The Undertaker vs. Bray Wyatt match was lackluster and The Undertaker showed his age here. I’ve said it before throughout this series, but once the streak was broken, The Undertaker’s matches at WM just haven’t had the same atmosphere. The angle made sense because the Bray Wyatt persona worked well with The Undertaker and the promo work ahead of it was solid, but there was a decline with the bell-to-bell action. The Undertaker won, but the bloom was off the rose so to speak because it didn’t have that big time environment that is usually associated with The Undertaker at Wrestlemania.
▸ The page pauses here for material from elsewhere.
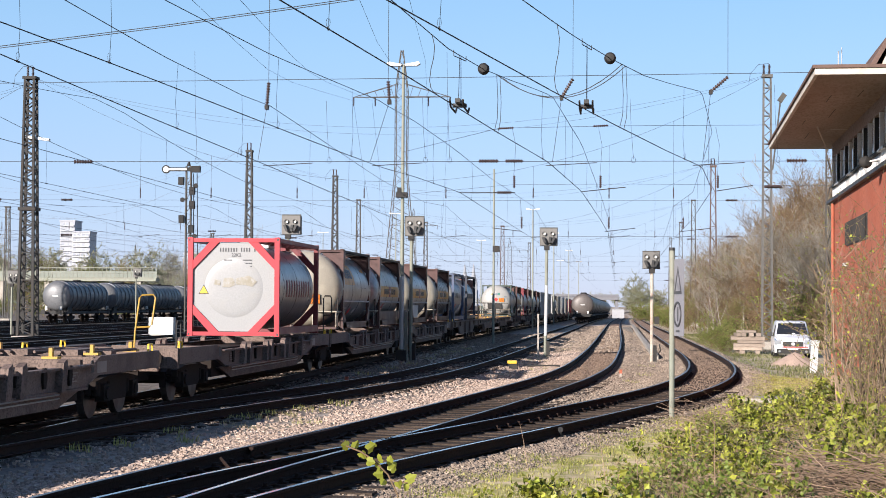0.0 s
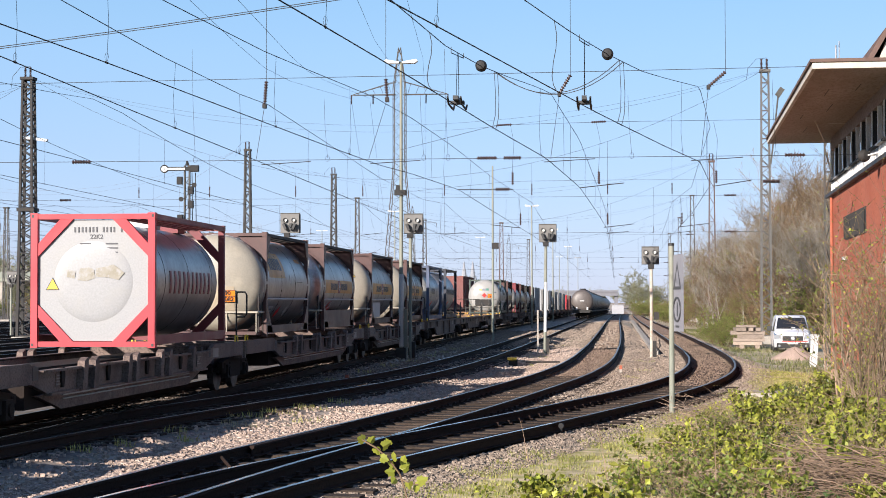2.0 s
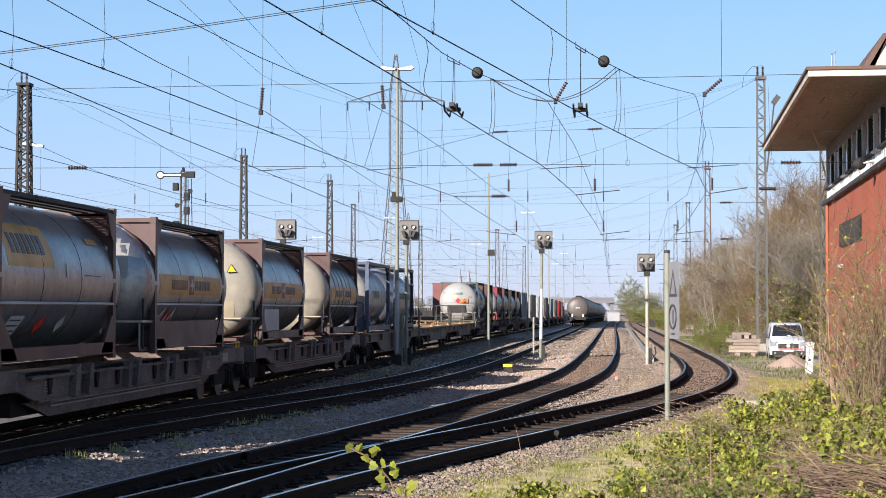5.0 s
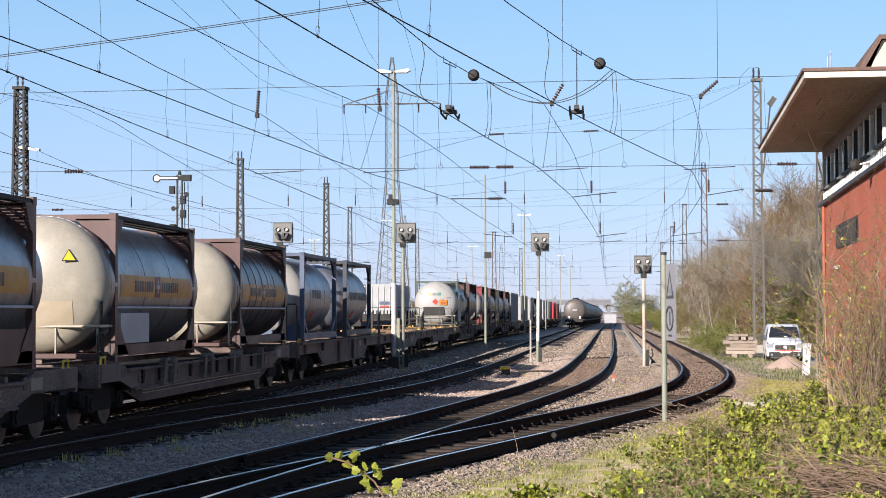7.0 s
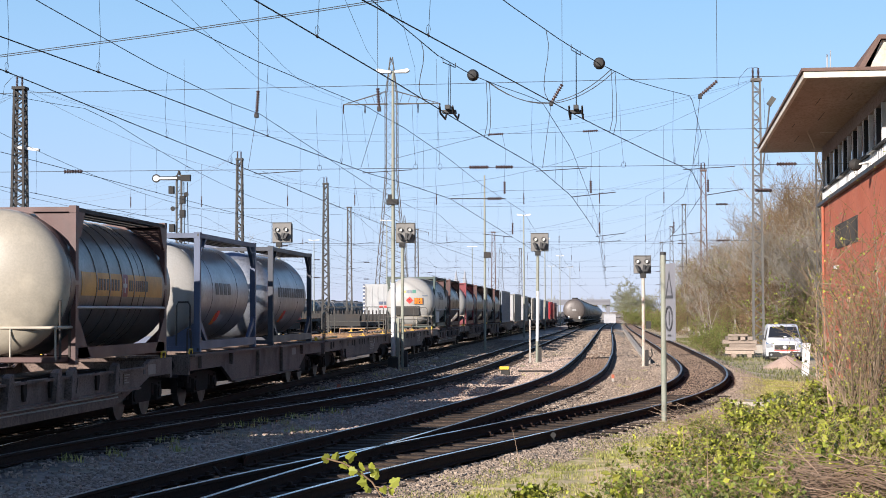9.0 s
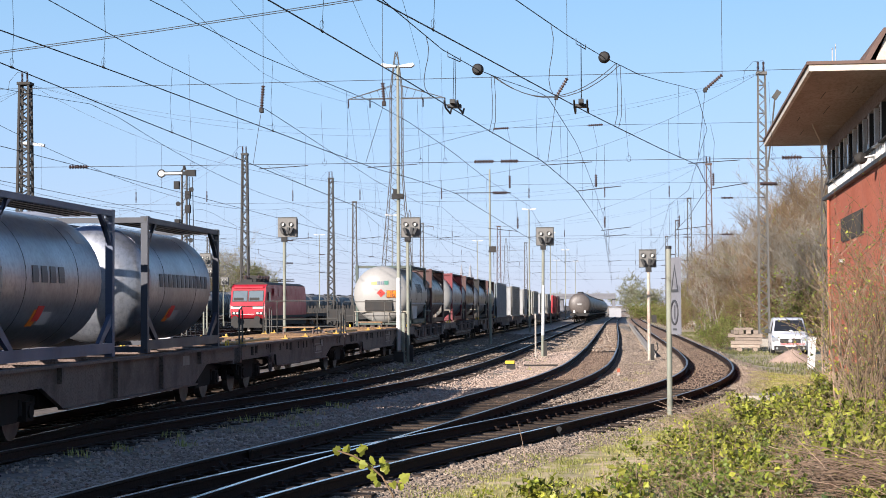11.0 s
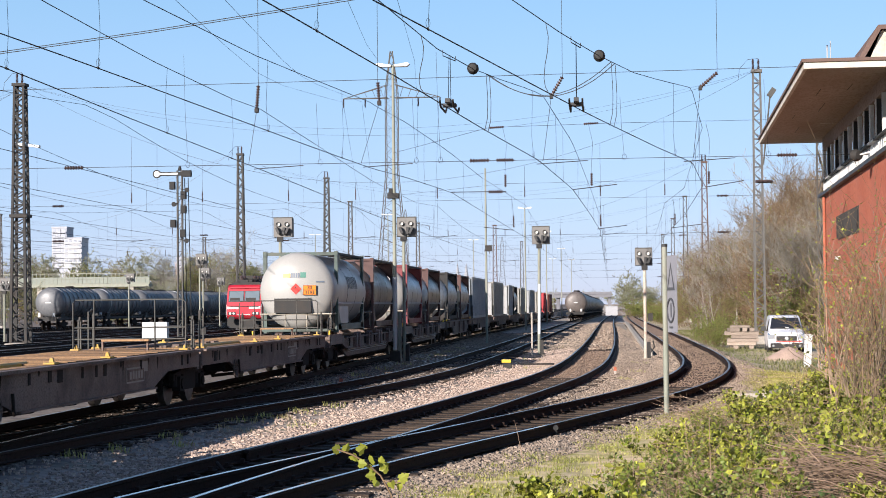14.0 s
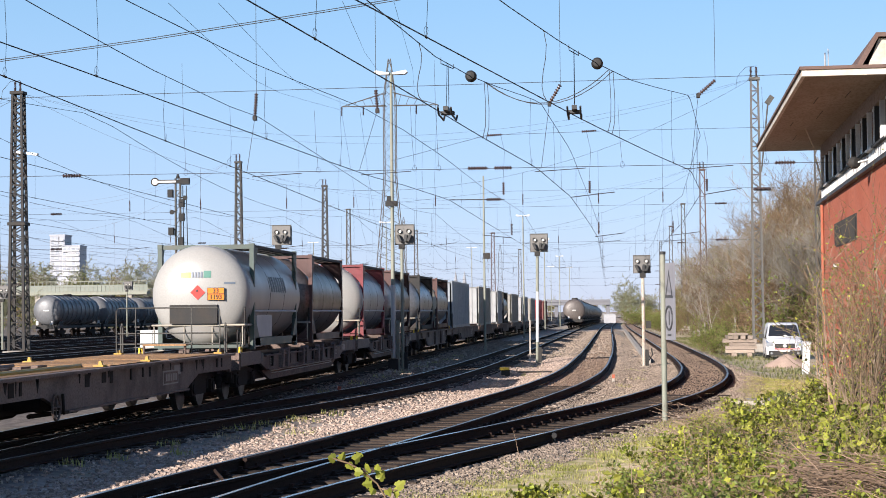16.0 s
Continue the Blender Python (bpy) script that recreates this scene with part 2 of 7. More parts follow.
T0 = curve_of([(2, -10.0), (900, -10.0)], 0.0)
T1 = curve_of([(2, -10.0), (16, -9.95), (20, -9.75), (24, -9.45), (28.4, -9.0), (35, -8.05), (40.2, -7.15), (45.4, -6.45), (50, -5.97), (57, -5.58), (65, -5.32), (80, -5.08), (100, -4.85), (160, -4.7), (900, -4.7)])
T2 = curve_of([(2, -6.0), (13, -5.65), (17.7, -5.33), (20, -5.08), (23.3, -4.68), (26, -4.25), (30, -3.7), (35, -3.05), (41, -2.38), (48.5, -1.6), (52.7, -1.33), (57, -1.08), (62, -0.92), (67, -0.81), (76, -0.7), (84, -0.6), (107, -0.5), (160, -0.45), (900, -0.4)])
T3 = curve_of([(2, -6.0), (13, -5.35), (17.7, -4.7), (20.8, -4.1), (22.4, -3.7), (25, -3.1), (28.3, -2.1), (32.4, -1.12), (34.3, -0.6), (38, 0.3), (43.3, 1.45), (46.7, 1.97), (50, 2.45), (56.3, 3.02), (64, 3.38), (75, 3.52), (112, 3.45), (900, 3.45)])
TRACKS = (T0, T1, T2, T3)
YARD = (-15.2, -19.3, -24.6, -28.97, -33.6, -38.2, -43.0, -47.8, -54.1, -58.8, -63.0)


def ground_z(x, y):
    """Height of the ground: flat, lower behind the curve where the path is, with small waves."""
    drop = min(max((x - 4.6) / 1.6, 0), 1) * min(max((y - 52) / 25, 0), 1) * 0.36
    wave = 0.035 * noise.noise((x * 0.35, y * 0.22, 1.7)) + 0.02 * noise.noise((x * 1.3, y * 0.9, 4.1))
    near = min(abs(x - t(y)) for t in TRACKS) if -14 < x < 12 and 5 < y < 450 else 9
    bed = 0.073 * max(0.0, 1 - max(0.0, near - 1.25) / 0.6)
    return -0.27 + fall(y) + bed - drop + wave * (0.5 if near < 1.6 else 1.0)


def spread(*runs):
    out = []
    for a, b, step in runs:
        out += list(np.arange(a, b, step))
    return out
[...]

The main event was a physical and entertaining bout. Brock’s sporadic remark about suplex city paved the way for t-shirts, chants, and promo references. The Seth Rollins cash-in was his WM moment, but the argument could be made that a combination of whiny scripted promos from the writing team and the continued push of Roman Reigns has more or less kept Rollins at the same level he was here. This goes back to the discussion point that very few on the WWE roster are a draw and move the needle, while most are used as interchangeable parts. For example, Seth wrestled Brock in the opening match at WM a few years after this, but would it really have made a difference in the number of tickets sold or the number of WWE Network subscriptions if Finn Balor was booked against Lesnar instead of Rollins? As mentioned earlier, management didn’t do Reigns any favors with the promos that were scripted for him or how he was presented to the audience. His forced push was too obvious and it became more about the office trying to tell the people who they should cheer than the task of Reigns getting over with the crowd. The bottom line is, the Roman Reigns mega push was ultimately the result of the lack of competition in the industry because the corporate agenda, not fan demand determined the direction of the product.